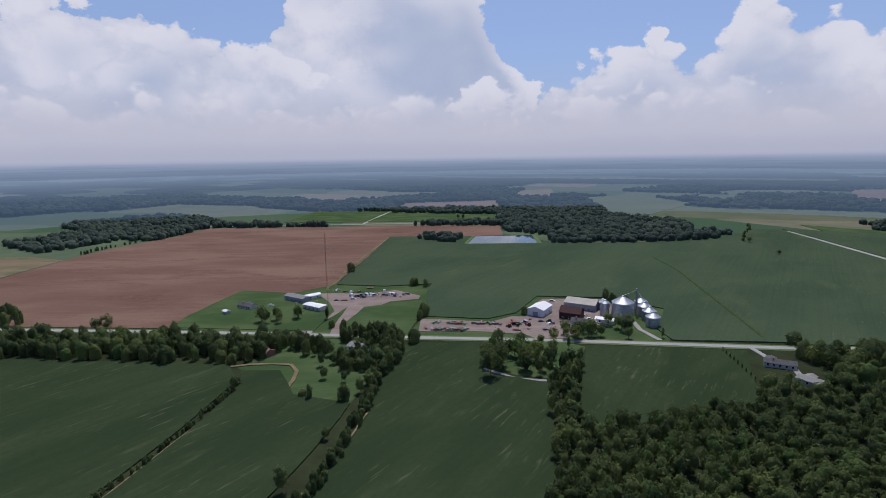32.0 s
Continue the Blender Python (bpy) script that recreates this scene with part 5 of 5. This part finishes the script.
# farmsteads scattered through the distant fields
spots = []
while len(spots) < 26:
    a, r = radians(g.choice((g.uniform(-190, -20), g.uniform(-45, 38)))), g.uniform(1000, 1850)
    x, y = r * math.sin(a), r * math.cos(a)
    if tree_share(np.array([x, x + 20, x - 20, x, x]), np.array([y, y, y, y + 20, y - 20])).max() < 0.2 and not any(inside(np.array([x]), np.array([y]), f[4])[0] for f in FIELDS) and all(math.hypot(x - q[0], y - q[1]) > 60 for q in spots):
        spots.append((x, y))
        copy_thing((town_a, town_b, town_a, town_b, low_sheds)[g.randrange(5)], pose(x, y, 0, 0, 0, g.uniform(0, 180)))

# water tower
tower = thing("water_tower", pose(-493, 1521, -30), "white water tower with a bulb tank on legs", "water tower")
part("tank", Shape().ring(0, 0, [(0.5, 31), (6.5, 33), (9.0, 36.5), (9.0, 40), (7.2, 43.2), (3.5, 45), (0.4, 45.5)], 24).make("tank", M["white_paint"], True), tower)
part("riser", Shape().ring(0, 0, [(1.3, -0.3), (1.0, 31)], 12).make("riser", M["white_paint"]), tower)
leg = Shape().bar((9.5, 0, -0.3), (8.0, 0, 35), 0.45, 6).make("leg", M["white_paint"])
for i in range(6):
    part("leg", leg, tower, at=Matrix.Rotation(i * math.pi / 3, 4, "Z"))
part("balcony", Shape().ring(0, 0, [(9.1, 36.4), (10.2, 36.4), (10.2, 37.4), (9.1, 37.4)], 24, False).make("balcony", M["white_paint"]), tower)

# courthouse with a dome
court = thing("courthouse", pose(649, 1440, -1, 0, 0, 30), "red brick courthouse with a pale domed clock tower", "courthouse")
part("wall", Shape().box(-19, -13, -0.3, 19, 13, 15).box(-7, -16, -0.3, 7, 16, 16).make("wall", M["old_brick"]), court)
part("roof", Shape().box(-19.5, -13.5, 15, 19.5, 13.5, 16).box(-7.5, -16.5, 16, 7.5, 16.5, 17).make("roof", M["grey_roof"]), court)
part("drum", Shape().ring(0, 0, [(3.8, 17), (3.8, 23), (4.1, 23.2), (4.1, 24)], 16).make("drum", M["cream"]), court)
part("dome", Shape().ring(0, 0, [(3.7, 24), (3.4, 26), (2.6, 28), (1.1, 29.2), (0.4, 29.6), (0.3, 32)], 16).make("dome", M["grey_roof"], True), court)
for i in range(6):
    for sg in (-1, 1):
        part("window", Shape().box(-0.9, -0.05, 3, 0.9, 0.05, 12).make("window", M["glass"]), court, at=Matrix.Translation((-16.5 + 6.6 * i, sg * (13.03 if abs(-16.5 + 6.6 * i) > 7 else 16.03), 0)))

# thin lattice tower in the town
pylon = thing("radio_tower", pose(-150, 1330, 0), "thin grey lattice radio tower in the town", "radio tower")
s = Shape()
for i in range(3):
    a = 2 * math.pi * i / 3
    s.bar((1.2 * math.cos(a), 1.2 * math.sin(a), -0.3), (0.3 * math.cos(a), 0.3 * math.sin(a), 42), 0.14)
for k in range(14):
    r = 1.2 - 0.9 * k / 14
    for i in range(3):
        a, b = 2 * math.pi * i / 3, 2 * math.pi * (i + 1) / 3
        s.bar((r * math.cos(a), r * math.sin(a), k * 3), (r * math.cos(b), r * math.sin(b), k * 3 + 3), 0.08)
part("lattice", s.make("lattice", M["steel_dark"]), pylon)

# ---- grain farm ----


def grain_bin(r, h, cone, label):
    root = thing("grain_bin", Matrix.Identity(4), label, "grain bin")
    lv = [(r, -0.3)]
    k = int(h / 1.1)
    for i in range(k):
        z = h * i / k
        lv += [(r, z + 0.02), (r + 0.06, z + 0.10), (r, z + 0.2)]
    lv.append((r, h))
    part("wall", Shape().ring(0, 0, lv, 36, False).make("wall", M["steel"], True), root)
    part("roof", Shape().ring(0, 0, [(r + 0.25, h - 0.05), (r + 0.25, h + 0.12), (0.9, h + cone), (0.9, h + cone + 0.5), (0.1, h + cone + 0.7)], 36).make("roof", M["steel"]), root)
    rib = Shape().bar((r + 0.2, 0, h + 0.2), (0.9, 0, h + cone + 0.08), 0.07).make("roof_rib", M["steel"])
    for i in range(12):
        part("roof_rib", rib, root, at=Matrix.Rotation(i * math.pi / 6, 4, "Z"))
    s = Shape().bar((r + 0.35, -0.25, 0), (r + 0.35, -0.25, h), 0.04).bar((r + 0.35, 0.25, 0), (r + 0.35, 0.25, h), 0.04)
    for i in range(int(h / 0.6)):
        s.bar((r + 0.35, -0.25, 0.4 + i * 0.6), (r + 0.35, 0.25, 0.4 + i * 0.6), 0.03)
    part("ladder", s.make("ladder", M["steel_dark"]), root, at=Matrix.Rotation(0.9, 4, "Z"))
    part("hatch", Shape().box(r - 0.02, -0.5, 0.6, r + 0.16, 0.5, 1.9).make("hatch", M["steel_dark"]), root, at=Matrix.Rotation(2.2, 4, "Z"))
    return root


set_down(grain_bin(8.0, 13.0, 4.6, "large corrugated galvanised grain bin with a conical roof"), [(-6, -417, 0)])
set_down(grain_bin(5.2, 7.0, 3.0, "small corrugated galvanised grain bin with a shiny conical roof"), [(-20, -446, 0), (-22, -432, 20), (-25, -419, 40), (-27, -404, 10)], "small grain bins")
set_down(grain_bin(3.4, 11.0, 2.0, "slim galvanised storage bin"), [(7, -419, 0)])
set_down(grain_bin(4.2, 6.0, 2.2, "pale squat storage bin"), [(9, -440, 0)])
legt = thing("grain_elevator", pose(-16, -428, 0), "tall dark grain elevator leg with spouts", "grain elevator")
s = Shape()
for x in (-0.9, 0.9):
    for y in (-0.9, 0.9):
        s.bar((x, y, -0.3), (x, y, 19), 0.08)
for k in range(7):
    z = 2.6 * k
    for a, b in (((-0.9, -0.9), (0.9, -0.9)), ((0.9, -0.9), (0.9, 0.9)), ((0.9, 0.9), (-0.9, 0.9)), ((-0.9, 0.9), (-0.9, -0.9))):
        s.bar((*a, z), (*b, z + 2.6), 0.05).bar((*a, z + 2.6), (*b, z + 2.6), 0.05)
part("tower_frame", s.make("tower_frame", M["steel_dark"]), legt)
part("bucket_leg", Shape().box(-0.45, -0.3, 0, 0.45, 0.3, 20).box(-0.7, -0.5, 20, 0.7, 0.5, 21.4).make("bucket_leg", M["steel_dark"]), legt)
for q in ((10, 11, 18.2), (-4, -18, 10.5), (-9, 9, 10.5)):
    part("spout", Shape().bar((0, 0, 20), q, 0.11, 6).make("spout", M["steel"]), legt)

# radio mast with guys
mast = thing("radio_mast", pose(226, -380, 0), "slender guyed radio mast painted in red and white bands", "radio mast")
for k in range(8):
    s = Shape()
    z0, z1 = k * 8.0, k * 8.0 + 8.0
    pts = [(0.5 * math.cos(2 * math.pi * i / 3), 0.5 * math.sin(2 * math.pi * i / 3)) for i in range(3)]
    for i in range(3):
        s.bar((*pts[i], z0 if k else -0.3), (*pts[i], z1), 0.055)
        for j in range(5):
            s.bar((*pts[i], z0 + 1.6 * j), (*pts[(i + 1) % 3], z0 + 1.6 * j + 1.6), 0.03)
    part("mast_section", s.make("mast_section", M["mast_red" if k % 2 else "steel_dark"]), mast)
for i in range(3):
    a = 2 * math.pi * i / 3 + 0.4
    for z in (30, 62):
        part("guy_wire", Shape().bar((0, 0, z), (34 * math.cos(a), 34 * math.sin(a), 0), 0.025).make("guy_wire", M["steel_dark"]), mast)

# ---- vehicles and machines ----


def vehicle(paint, label, l=4.5, w=1.8, h=1.45, name="car"):
    root = thing(name, Matrix.Identity(4), label, name)
    prof = [(-l / 2, 0.35), (-l / 2, 0.85), (-l * 0.42, 0.95), (-l * 0.22, 0.95), (-l * 0.12, h), (l * 0.28, h), (l * 0.40, 0.95), (l / 2, 0.9), (l / 2, 0.35)]
    k = len(prof)
    v = [(x, -w / 2, z) for x, z in prof] + [(x, w / 2, z) for x, z in prof]
    part("body", Shape().add(v, [tuple(range(k)), tuple(range(k, 2 * k))[::-1]] + [(i, i + k, (i + 1) % k + k, (i + 1) % k) for i in range(k)]).make("body", M[paint]), root)
    for sg in (-1, 1):
        part("side_window", Shape().box(-l * 0.12, -0.02, 1.0, l * 0.3, 0.02, h - 0.1).make("side_window", M["glass"]), root, at=Matrix.Translation((0, sg * (w / 2 + 0.01), 0)))
    part("windscreen", Shape().add([(-l * 0.235, -w * 0.42, 0.99), (-l * 0.235, w * 0.42, 0.99), (-l * 0.135, w * 0.42, h - 0.03), (-l * 0.135, -w * 0.42, h - 0.03)], [(0, 1, 2, 3)]).make("windscreen", M["glass"]), root)
    wheel = Shape().ring(0, 0, [(0.34, -0.11), (0.34, 0.11)], 12).make("wheel", M["rubber"])
    for x in (-l * 0.31, l * 0.31):
        for y in (-w / 2, w / 2):
            part("wheel", wheel, root, at=Matrix.Translation((x, y, 0.34)) @ Matrix.Rotation(math.pi / 2, 4, "X"))
    return root


def machine(paint, label, name="tractor"):
    """A tractor: bonnet, cab, big rear and small front wheels."""
    root = thing(name, Matrix.Identity(4), label, name)
    part("bonnet", Shape().box(-2.2, -0.45, 0.8, 0.2, 0.45, 1.75).make("bonnet", M[paint]), root)
    part("cab", Shape().box(0.2, -0.75, 1.0, 1.7, 0.75, 2.75).make("cab", M["glass"]), root)
    part("cab_roof", Shape().box(0.1, -0.85, 2.75, 1.8, 0.85, 2.95).make("cab_roof", M[paint]), root)
    part("exhaust", Shape().ring(-1.0, 0.2, [(0.06, 1.75), (0.06, 2.8)], 8).make("exhaust", M["rubber"]), root)
    for x, r in ((-1.7, 0.5), (1.2, 0.85)):
        wh = Shape().ring(0, 0, [(r * 0.5, -0.22), (r, -0.2), (r, 0.2), (r * 0.5, 0.22)], 14).make("wheel", M["rubber"])
        for y in (-0.95, 0.95):
            part("wheel", wh, root, at=Matrix.Translation((x, y, r)) @ Matrix.Rotation(math.pi / 2, 4, "X"))
    return root


def implement(paint, label):
    """A towed farm implement: frame, drawbar, row of shanks and wheels."""
    root = thing("implement", Matrix.Identity(4), label, "farm implement")
    part("frame", Shape().box(-1.2, -3.0, 0.7, -1.0, 3.0, 0.9).box(0.6, -3.0, 0.7, 0.8, 3.0, 0.9).box(-1.0, -2.9, 0.7, 0.6, -2.7, 0.9).box(-1.0, 2.7, 0.7, 0.6, 2.9, 0.9).make("frame", M[paint]), root)
    part("drawbar", Shape().bar((-1.1, 0, 0.8), (-3.4, 0, 0.5), 0.1).make("drawbar", M[paint]), root)
    part("hopper", Shape().box(-0.6, -2.6, 0.9, 0.3, 2.6, 1.6).make("hopper", M[paint]), root)
    sh = Shape().bar((0, 0, 0.8), (0.3, 0, 0.05), 0.06).make("shank", M["steel_dark"])
    for i in range(7):
        part("shank", sh, root, at=Matrix.Translation((0.7, -2.7 + 0.9 * i, 0)))
    return root


g = random.Random(3)


def strew(root, n, box, turn=None):
    x0, y0, x1, y1, w = box
    out = []
    while len(out) < n:
        t = g.random()
        out.append((x0 + (x1 - x0) * t + g.uniform(-w, w), y0 + (y1 - y0) * t + g.uniform(-w, w), g.uniform(0, 180) if turn is None else turn))
    set_down(root, out)


for paint, label, n in (("rust", "faded red farm implement parked in the dirt row", 11), ("steel_dark", "rusty grey implement parked in the dirt row", 10), ("car_green", "green farm implement in the yard", 5)):
    strew(implement(paint, label), n, (126, -369, 80, -377, 2.5))
    strew(implement(paint, label), n, (132, -352, 98, -358, 2.0))
for paint, label, n in (("car_green", "green tractor parked in the farmyard", 3), ("car_red", "red tractor parked in the farmyard", 3)):
    strew(machine(paint, label), n, (75, -376, 42, -388, 6))
for paint, label, n in (("car_white", "white car parked on the lot", 10), ("car_dark", "dark car parked on the lot", 12), ("car_red", "red car parked on the lot", 6)):
    strew(vehicle(paint, label), n, (-590, 660, -562, 560, 9), 22)
strew(vehicle("car_white", "white pickup parked at the farm", 5.4, 2.0, 1.8, "pickup_truck"), 7, (42, -440, 10, -400, 5))
strew(vehicle("car_dark", "dark pickup parked in the work yard", 5.4, 2.0, 1.8, "pickup_truck"), 10, (236, -416, 178, -442, 5))
strew(vehicle("car_white", "white trailer van in the work yard", 7.0, 2.3, 2.7, "van"), 6, (240, -415, 185, -442, 5))
strew(vehicle("car_white", "white car parked by a house", 4.5, 1.8, 1.5), 14, (-405, -440, -425, 20, 7), 80)
strew(vehicle("car_dark", "dark car parked by a house", 4.5, 1.8, 1.5), 12, (-470, 375, -330, 440, 7), 30)
strew(vehicle("car_white", "pale car on the white farm's forecourt", 4.5, 1.8, 1.5), 7, (-75, 545, -50, 556, 4), 10)
for paint, name, label, dims, spots in (
        ("car_white", "pickup_truck", "white pickup parked in the work yard", (5.4, 2.0, 1.8), [(279, -376, 30), (250, -439, 80), (234, -436, 100), (220, -413, 20), (45, -387, 60), (51, -452, 0), (11, -455, 40)]),
        ("car_dark", "car", "dark car parked in the work yard", (4.5, 1.8, 1.45), [(269, -354, 10), (241, -437, 75), (228, -440, 95), (233, -406, 30), (46, -373, 20), (43, -390, 120), (52, -392, 35)]),
        ("rust", "trailer", "rusty flat trailer standing in the yard", (6.5, 2.3, 1.2), [(226, -408, 15), (244, -378, 60), (224, -455, 40), (66, -367, 5), (70, -384, 170)]),
        ("steel", "trailer", "grey livestock trailer standing in the yard", (7.0, 2.3, 2.5), [(215, -430, 10), (190, -436, 80), (205, -446, 120), (5, -448, 70), (63, -386, 150)])):
    set_down(vehicle(paint, label, *dims, name), spots)
for x, y in ((262, -388), (248, -398), (229, -424), (208, -440), (199, -428), (182, -432), (74, -390), (58, -372), (61, -396), (38, -395), (20, -398), (13, -436)):
    pile = thing("junk_pile", pose(x, y, 0, 0, 0, x * 7 % 90), "low heap of scrap and timber in the dirt yard", "junk pile", "scrap heaps")
    part("crate", Shape().box(-1.2, -0.8, 0, 0.4, 0.7, 0.9).make("crate", M["wood_plank"]), pile)
    part("drum", Shape().ring(1.0, 0.3, [(0.45, 0), (0.45, 1.1), (0.3, 1.15)], 12).make("drum", M["rust"]), pile)
    part("beam", Shape().bar((-1.8, 1.0, 0.15), (1.6, 0.9, 0.9), 0.14).bar((-1.6, 1.3, 0.1), (1.9, 1.5, 0.3), 0.12).make("beam", M["steel_dark"]), pile)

***

— TO BE DONE —
Restate only the lines running from the start of the material above through the line containing "0, g.uniform(0, 180)))", ends included. No pictures.

— TASK OUTPUT —
32.0 s
Continue the Blender Python (bpy) script that recreates this scene with part 5 of 5. This part finishes the script.
# farmsteads scattered through the distant fields
spots = []
while len(spots) < 26:
    a, r = radians(g.choice((g.uniform(-190, -20), g.uniform(-45, 38)))), g.uniform(1000, 1850)
    x, y = r * math.sin(a), r * math.cos(a)
    if tree_share(np.array([x, x + 20, x - 20, x, x]), np.array([y, y, y, y + 20, y - 20])).max() < 0.2 and not any(inside(np.array([x]), np.array([y]), f[4])[0] for f in FIELDS) and all(math.hypot(x - q[0], y - q[1]) > 60 for q in spots):
        spots.append((x, y))
        copy_thing((town_a, town_b, town_a, town_b, low_sheds)[g.randrange(5)], pose(x, y, 0, 0, 0, g.uniform(0, 180)))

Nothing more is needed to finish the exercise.